The Hope Is There If You Look For It

     It is getting difficult to write about anything that doesn't pertain to my hope in Christ.  The accumulation of wealth, or status, or social benefits that we in the West so desire, will amount to nothing in the end.  Only our faith can provide protection from this hostile world, and events are certainly showing us that Evil is launching an offensive against those who dare to stand up to it.  Whether it is people who espouse the principle of free expression; or followers of Jesus Christ who dare to proclaim their faith, we must all face the fact that darkness is upon us.
     The recent attacks in France and the persecution of Christians across the Middle East and Africa are enough to make us all uneasy.  An organization called Open Doors, reports that each month, there are 322 Christians killed for their faith, 214 Christian churches and properties are destroyed, and 772 forms of violence are committed against Christians (including beatings, abductions, rapes, arrests, and forced marriages).  Just because they occur in far-off places like India, Iraq, Iran, Libya, Syria, or Nigeria does not mean we can dismiss them.  If one part of the Body of Christ is suffering, then the whole body is affected.
     And, yes, it is both frightening and depressing to dwell on these statistics.  It may seem as if God is distant and no longer making His presence known to His children.  But if we pay attention, He is there in the smallest of details, and in the seemingly insignificant moments.  This happened to me, just in the last 24 hours.  Last evening, PLW and I decided to watch a movie; something to take our focus off ourselves.  We decided on The Good Lie, a movie that intrigued us because of its story about some Lost Boys from Sudan, who were relocated to America.  If you are unfamiliar with who these boys are, the official description of them is "the groups of over 20,000 boys of the Nuer and Dinka ethnic groups who were displaced and/or orphaned during the Second Sudanese Civil War (1983–2005); about 2.5 million were killed and millions were displaced."
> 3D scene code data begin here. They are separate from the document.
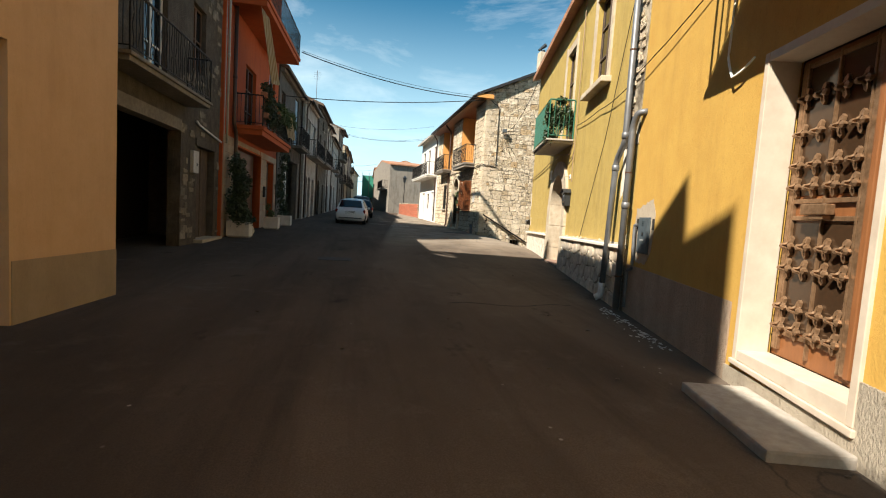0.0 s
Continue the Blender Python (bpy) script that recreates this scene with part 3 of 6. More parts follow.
fbox(bm, SF, 0.5, 12.2, -11.5, -11.8, -8, 8.1)
fixnormals(bm)
part("wall", bm, M["mortar"], STH)
# loggias: apricot walls set back behind the balconies
for a, b in ((1.9, 5.0), (7.5, 10.9)):
    bm = bmesh.new()
    fbox(bm, SF, a + 0.002, b - 0.002, -1.35, -1.5, 4.25, 7.75)
    fbox(bm, SF, a - 0.12, a, -0.46, -1.5, 4.25, 7.75)
    fbox(bm, SF, b, b + 0.12, -0.46, -1.5, 4.25, 7.75)
    fbox(bm, SF, b - 0.006, b - 0.001, -0.004, -1.345, 4.55, 7.7)
    fixnormals(bm)
    part("loggia_wall", bm, M["peach"], STH, "apricot plastered loggia wall")
    bm = bmesh.new()
    fbox(bm, SF, a + 0.002, b - 0.002, -0.05, -1.348, 4.3, 4.48)
    fixnormals(bm)
    part("loggia_floor", bm, M["concrete"], STH)
    casement(STH, SF, a + 0.5, a + 1.6, 4.56, 6.9, M["varnish"], 1.28, 2, bars=2, label="wooden balcony door")
bm = bmesh.new()
rise = 0.402
a = [SF.p(-0.32, 0.62, 7.72), SF.p(12.5, 0.62, 7.72), SF.p(12.5, -5.85, 10.65), SF.p(-0.67, -5.85, 10.65)]
solid(bm, a, [q + Vector((0, 0, 0.14)) for q in a])
a = [SF.p(-0.67, -5.85, 10.65), SF.p(12.5, -5.85, 10.65), SF.p(12.5, -12.3, 8.3), SF.p(-1.27, -12.3, 8.3)]
solid(bm, a, [q + Vector((0, 0, 0.14)) for q in a])
fixnormals(bm)
part("roof", bm, M["dark_edge"], STH, "dark edged tiled roof")
bm = bmesh.new()
fbox(bm, SF, 0.05, 12.45, 0.6, -0.9, (7.62, 7.62), (7.7, 7.7))
fixnormals(bm)
part("eave_soffit", bm, M["eave_wood"], STH, "varnished wooden eave boards")
bm = bmesh.new()
fbox(bm, SF, -0.3, 0.045, 0.58, -0.3, (7.66, 7.66), (7.86, 7.9))
fixnormals(bm)
part("eave_end", bm, M["peach"], STH, "apricot eave end")
bm = bmesh.new()
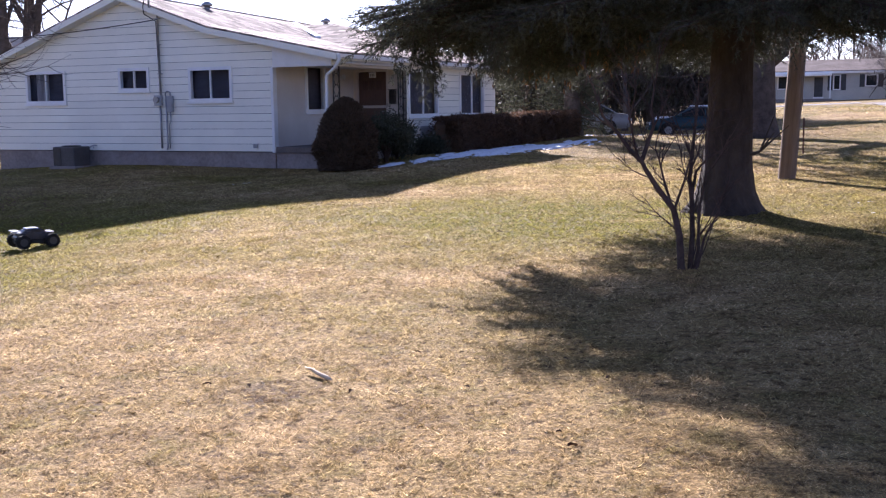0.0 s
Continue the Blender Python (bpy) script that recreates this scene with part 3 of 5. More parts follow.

     The movie showed not only the horrific marches these children made across a thousand miles of Sudanese deserts to reach, first Ethiopia (but the soldiers were there) and then the refugee camps in Kenya, only to survive amid abysmal conditions.  The movie also touched on the reality that many were forced to become child soldiers and take part in the genocide of their own countrymen.  You're probably asking, "So, where is the hope in this tragedy?"
     The first surprise and hint of promise came in the names of the primary characters.  The characters are fictional, but their names have meaning.  Theo and his brother Mamere, were accompanied by Daniel, Jeremiah, Paul, and their "sister", Abital.  Mind you, they were not all related, but they became a family through the shared experience of their flight from genocide, the thirteen years of near hopeless existence in the refugee camps, and their ultimate relocation to America.
      Several of the actors in the movie had been former Sudanese refugees; some having been forcibly recruited as child soldiers; this lent credibility and emotion to the movie.  But I was most moved by the characters' knowledge of the Bible and their familiarity with Scripture.  There is even a scene where they are shown struggling during the hundreds of miles they walked to reach the refugee camp; with one of the children clutching what looks like a Gideon Bible.  Their understanding and comprehension of the Scripture they quoted made my heart sing!  Mind you, these were children who had lived in primitive villages, were cattle herders with no modern conveniences; yet, they had heard God's Word and it had pierced their hearts.
      I was intrigued by the fact that three of the "brothers" were named after three of God's mightiest prophets, and this actually brought tears to my eyes.  The story of their love for each other, and the sister they become separated from in America, is at the heart of the movie.  And so is their simple, child-like faith and obedience to the life God has called them to.
     I received an extra bonus this morning during my time of Bible study.  As I studied the early years of King David, I noted the names of his sons, born to his various wives.  The name of the wife who bore him his fifth son, was Abital, the same name given to the sister in the movie, and just one more connection to God from this inspirational film.
      I know it may seem "worldly" to put so much emphasis on a movie, but God speaks into this earthly realm in a variety of ways to remind us that He is around us, and in us, and with us. The plight of the Lost Boys of Sudan was real, and so is the faith that has carried so many Christians in that part of the world.  Unfortunately, Open Doors reports on their website that "the year 2014 will go down in history for having the highest level of global persecution of Christians in the modern era ... and current conditions suggest the worst is yet to come.  Africa saw the most rapid growth of persecution, while the Middle East saw targeted attacks, resulting in a mass exodus of Christians."
       But we must cling to the hope that comes to us in the news that 13 kidnapped Coptic Christians were released in Libya this week, and that between 30-40% of recent Indian converts to Christianity have signed their names to a petition to re-affirm their decision for Christ, and to seek police protection from intimidation by fundamentalist Hindu groups.  While Boko Haram increases their assaults on Christian villages in Nigeria, the faithful in that ravaged country refuse to deny their Savior.  These are very real examples of God fortifying the faith of the Body of Christ.  Their example should fortify us and give us hope; that when it comes our turn, we will be able to stand as courageously and faithfully as our Christian brethren.  Pray earnestly for them and praise God for the gifts of His presence in our lives!

Psalm 27:3    "Though an army besiege me, my heart will not fear; though war break out against me, even then I will be confident."